Race organizers and pros such as three-time P2A winner Mike Garrigan and Sean Rupple of Superfly Racing and others have developed P2A-inspired gravel routes around Ontario. 

“This developed over a few months – the basic idea being if we couldn’t bring hundreds of cyclists together to ride, maybe we could get hundreds riding separately, at the same time around the province,” says co-race director Tim Farrar. “At least this would give them something to work towards, and an unofficial start to the season."

Tim has worked with a variety of ride organizers, P2A riders, and bike shop owners across the province to come up with “p2a inspired” gravel routes.

Garrigan has mapped an 85-km route in the Dufferin County area that is 73 per cent gravel, 25 per cent tarmac and 2 per cent "other". According to P2A, in typical Garrigan fashion, “it will be longer and harder than the actual thing!”

Other routes are being developed in Ottawa, Toronto, Simcoe, Muskoka, Peterborough, Parry Sound, London, St Catharines, and Brant County with more to come. And, as Farrar explains, like P2A itself, designing the routes has become a family affair.  

Gunner Holmgren, who has won the race three times recently, and his dad Rob was 13th in 1996,” he says. “Along with the rest of the Holmgren family, they are designing the Simcoe county remote P2A ride. And Cyclocross pro Siobhan Kelly first saw the race from the seat of a stroller when her dad was riding. This year she’s designing the London area Not the P2A route.”

Participants signing up for the virtual P2A will also get exclusive access to GPS maps for the “Not The P2A” rides across Ontario. P2A will also be hosting a community feed on the event website so people can share their experiences and photos of their rides.  It’s all an attempt to keep the P2A community together, despite how hard it has been over the past year cancelling not one but two of the popular spring classics. 

 

Paris to Ancaster race directors breakdown virtual event 

If it’s one thing the race directors are sure of, despite what’s happened in 2020 and 2021 is that P2A isn’t going anywhere and will be back in 2022. 
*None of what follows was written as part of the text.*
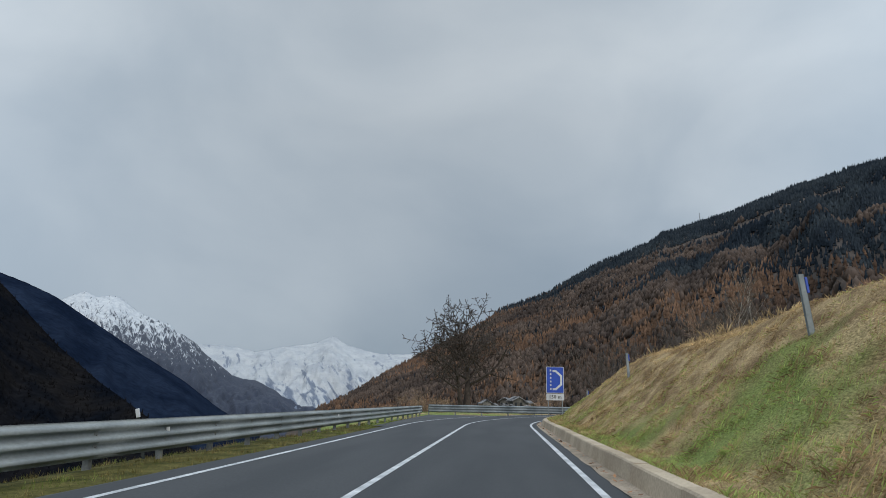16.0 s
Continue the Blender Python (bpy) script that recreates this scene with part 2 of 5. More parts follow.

“The cool part with P2A is how it comes back to you in so many ways – I can be talking to a non-cyclist and they will mention a cousin or other relative who is really into biking – and it is easy to say, well if he is into biking he will know P2A…and they will,” says Thorpe. “One of the times I realized this was when my 80-year-old mom heard about it from one of her (younger) friends. They were telling her about this crazy race, and she said – I think my son organizes that.”

Those who deferred their entry from last year will be able to register for free. If you register by April 9, Paris to Ancaster will mail you a commemorative number plate and an exclusive #P2A2021 swag bag (retail value $50).

Supporting the race this year is essential, and keeping that community spirit alive and well. Although P2A started as this unique and incredible Canadian bike race, it’s taken on a life of itself. 

“I think the course is the key, at least originally it was,” Farrar says. “Now it is the people – the community of people who participate year after year.”